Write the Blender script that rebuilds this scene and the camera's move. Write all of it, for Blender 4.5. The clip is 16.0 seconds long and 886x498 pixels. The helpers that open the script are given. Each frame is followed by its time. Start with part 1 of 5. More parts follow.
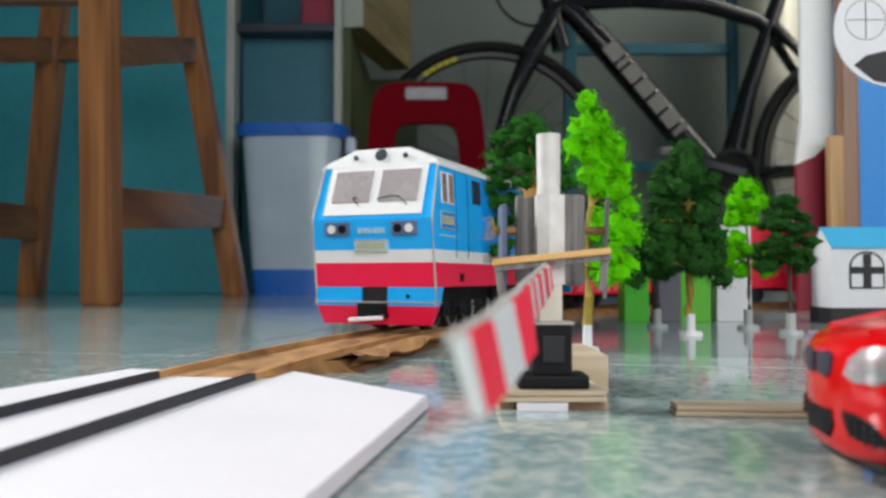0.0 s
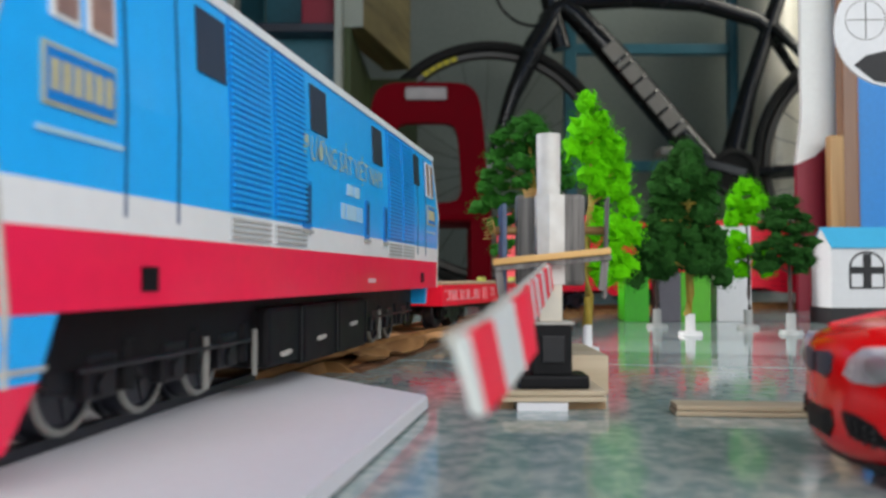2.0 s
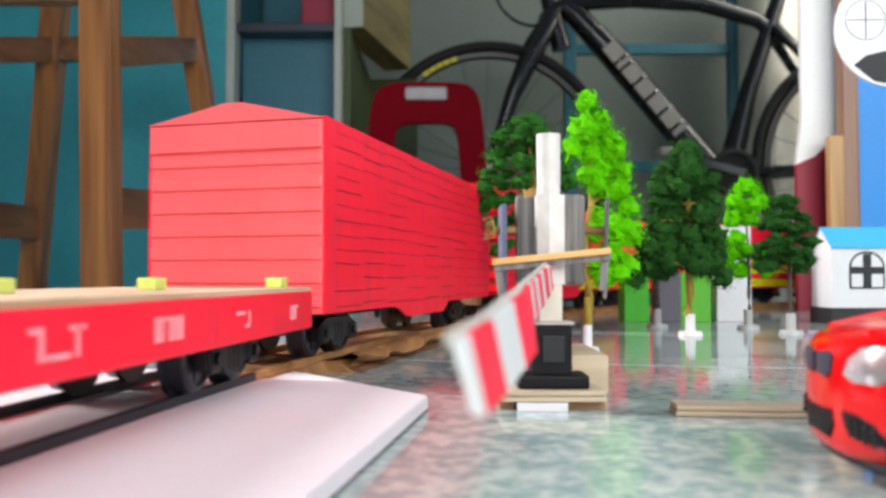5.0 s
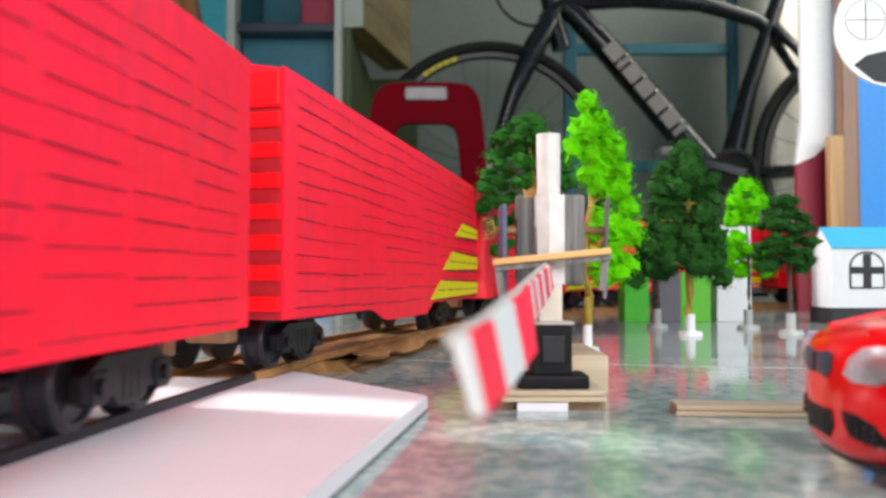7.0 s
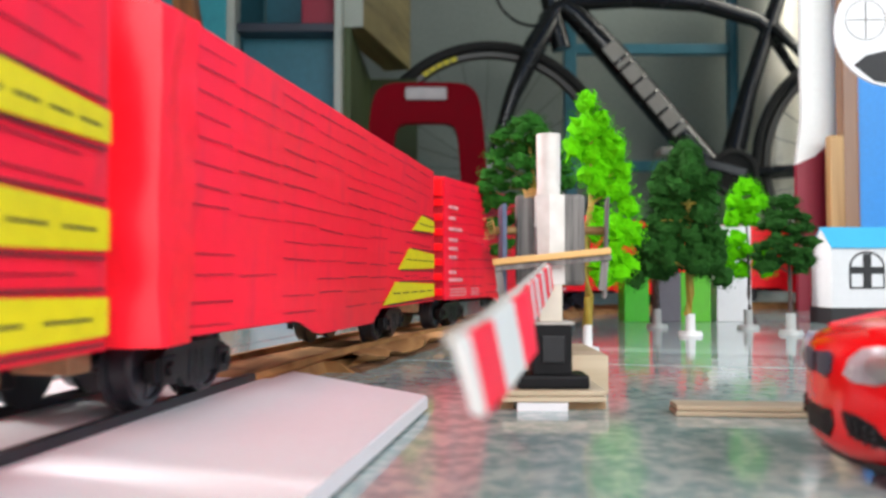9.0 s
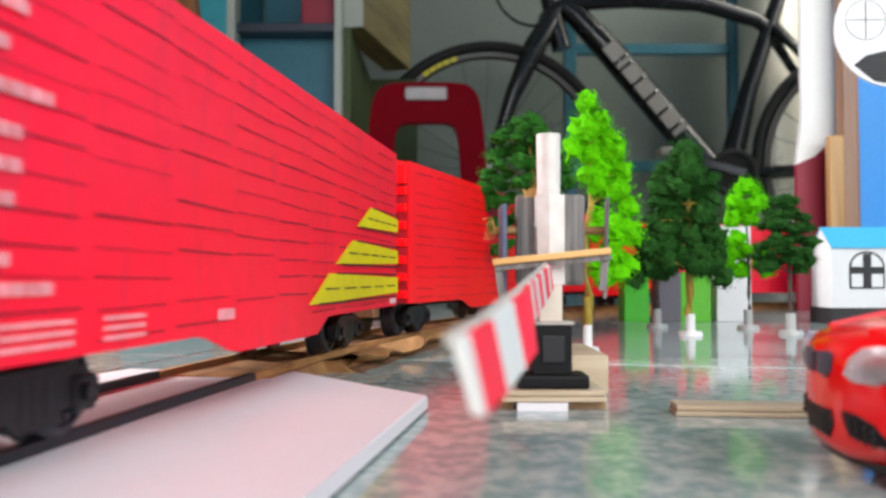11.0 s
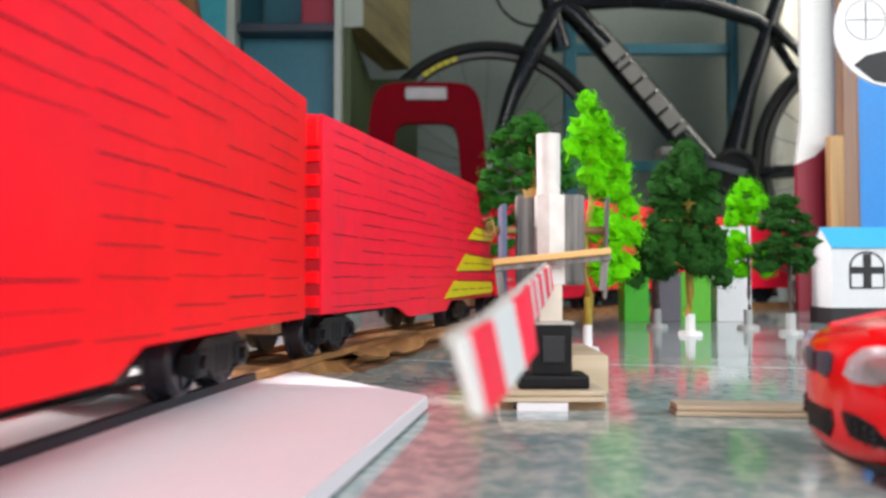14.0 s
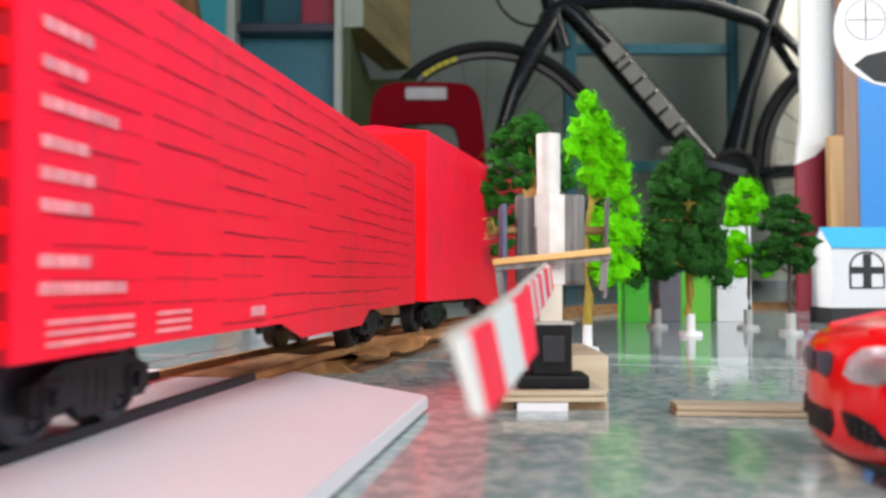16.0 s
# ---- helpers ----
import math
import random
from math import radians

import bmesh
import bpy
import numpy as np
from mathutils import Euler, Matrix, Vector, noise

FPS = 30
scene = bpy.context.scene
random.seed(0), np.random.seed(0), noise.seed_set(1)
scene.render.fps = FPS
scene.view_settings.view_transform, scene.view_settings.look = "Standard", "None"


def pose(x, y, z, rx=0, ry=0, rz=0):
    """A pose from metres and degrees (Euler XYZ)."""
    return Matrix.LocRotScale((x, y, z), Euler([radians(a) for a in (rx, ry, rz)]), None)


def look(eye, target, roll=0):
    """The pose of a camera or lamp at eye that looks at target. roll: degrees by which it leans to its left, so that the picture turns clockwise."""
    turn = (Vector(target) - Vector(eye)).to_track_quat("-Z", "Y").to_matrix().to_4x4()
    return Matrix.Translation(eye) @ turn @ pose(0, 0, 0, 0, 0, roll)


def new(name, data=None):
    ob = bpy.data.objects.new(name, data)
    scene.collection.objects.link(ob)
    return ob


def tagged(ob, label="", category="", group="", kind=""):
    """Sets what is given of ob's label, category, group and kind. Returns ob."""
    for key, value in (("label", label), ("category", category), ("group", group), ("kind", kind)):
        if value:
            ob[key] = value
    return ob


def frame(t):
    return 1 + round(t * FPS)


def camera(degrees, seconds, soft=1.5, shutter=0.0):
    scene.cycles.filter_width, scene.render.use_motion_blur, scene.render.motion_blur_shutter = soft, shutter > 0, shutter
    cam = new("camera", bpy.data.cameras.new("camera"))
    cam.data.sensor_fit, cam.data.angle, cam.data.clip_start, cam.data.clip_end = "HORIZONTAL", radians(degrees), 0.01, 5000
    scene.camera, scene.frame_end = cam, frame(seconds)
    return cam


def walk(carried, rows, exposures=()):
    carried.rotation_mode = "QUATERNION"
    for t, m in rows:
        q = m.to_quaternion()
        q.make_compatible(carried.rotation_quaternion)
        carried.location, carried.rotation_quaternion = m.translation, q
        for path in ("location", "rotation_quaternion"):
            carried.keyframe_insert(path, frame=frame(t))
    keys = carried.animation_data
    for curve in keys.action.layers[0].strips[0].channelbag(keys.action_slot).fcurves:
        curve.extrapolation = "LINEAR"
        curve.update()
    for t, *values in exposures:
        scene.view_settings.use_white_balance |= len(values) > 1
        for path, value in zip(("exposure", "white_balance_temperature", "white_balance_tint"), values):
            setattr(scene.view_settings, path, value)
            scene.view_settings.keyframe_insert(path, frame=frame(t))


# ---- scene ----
cam = camera(56.8, 16.0, 2.6, 0.3)
EYE = pose(0, 0, 0.03, 91.935, 0, 0)
walk(cam, [(0, EYE), (16.0, EYE)], [(0, -0.6), (0.8, -0.6), (1.6, -0.6), (2.0, -0.55), (2.6, -0.1), (3.5, -0.02), (7.0, 0.04), (16.0, 0.02)])
cam.data.dof.use_dof = True
cam.data.dof.focus_distance = 0.27
cam.data.dof.aperture_fstop = 24

# ---- world and lights ----
world = bpy.data.worlds.new("sky")
scene.world = world
world.use_nodes = True
_sky = world.node_tree.nodes.new("ShaderNodeTexSky")
_sky.sky_type, _sky.sun_disc = "NISHITA", False
_sky.sun_elevation, _sky.sun_rotation = radians(40), radians(-50)
world.node_tree.links.new(_sky.outputs[0], world.node_tree.nodes["Background"].inputs[0])
world.node_tree.nodes["Background"].inputs[1].default_value = 0.12


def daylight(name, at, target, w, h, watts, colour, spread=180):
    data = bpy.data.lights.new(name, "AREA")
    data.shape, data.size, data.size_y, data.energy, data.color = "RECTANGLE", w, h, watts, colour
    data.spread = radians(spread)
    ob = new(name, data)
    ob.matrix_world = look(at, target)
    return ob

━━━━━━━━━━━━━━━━

### DESCRIPTION OF THE TASK
Restate the final lines of the listing above word for word, beginning at the line that contains "for path, value".

### EXPECTED ANSWER
        for path, value in zip(("exposure", "white_balance_temperature", "white_balance_tint"), values):
            setattr(scene.view_settings, path, value)
            scene.view_settings.keyframe_insert(path, frame=frame(t))


# ---- scene ----
cam = camera(56.8, 16.0, 2.6, 0.3)
EYE = pose(0, 0, 0.03, 91.935, 0, 0)
walk(cam, [(0, EYE), (16.0, EYE)], [(0, -0.6), (0.8, -0.6), (1.6, -0.6), (2.0, -0.55), (2.6, -0.1), (3.5, -0.02), (7.0, 0.04), (16.0, 0.02)])
cam.data.dof.use_dof = True
cam.data.dof.focus_distance = 0.27
cam.data.dof.aperture_fstop = 24

# ---- world and lights ----
world = bpy.data.worlds.new("sky")
scene.world = world
world.use_nodes = True
_sky = world.node_tree.nodes.new("ShaderNodeTexSky")
_sky.sky_type, _sky.sun_disc = "NISHITA", False
_sky.sun_elevation, _sky.sun_rotation = radians(40), radians(-50)
world.node_tree.links.new(_sky.outputs[0], world.node_tree.nodes["Background"].inputs[0])
world.node_tree.nodes["Background"].inputs[1].default_value = 0.12


def daylight(name, at, target, w, h, watts, colour, spread=180):
    data = bpy.data.lights.new(name, "AREA")
    data.shape, data.size, data.size_y, data.energy, data.color = "RECTANGLE", w, h, watts, colour
    data.spread = radians(spread)
    ob = new(name, data)
    ob.matrix_world = look(at, target)
    return ob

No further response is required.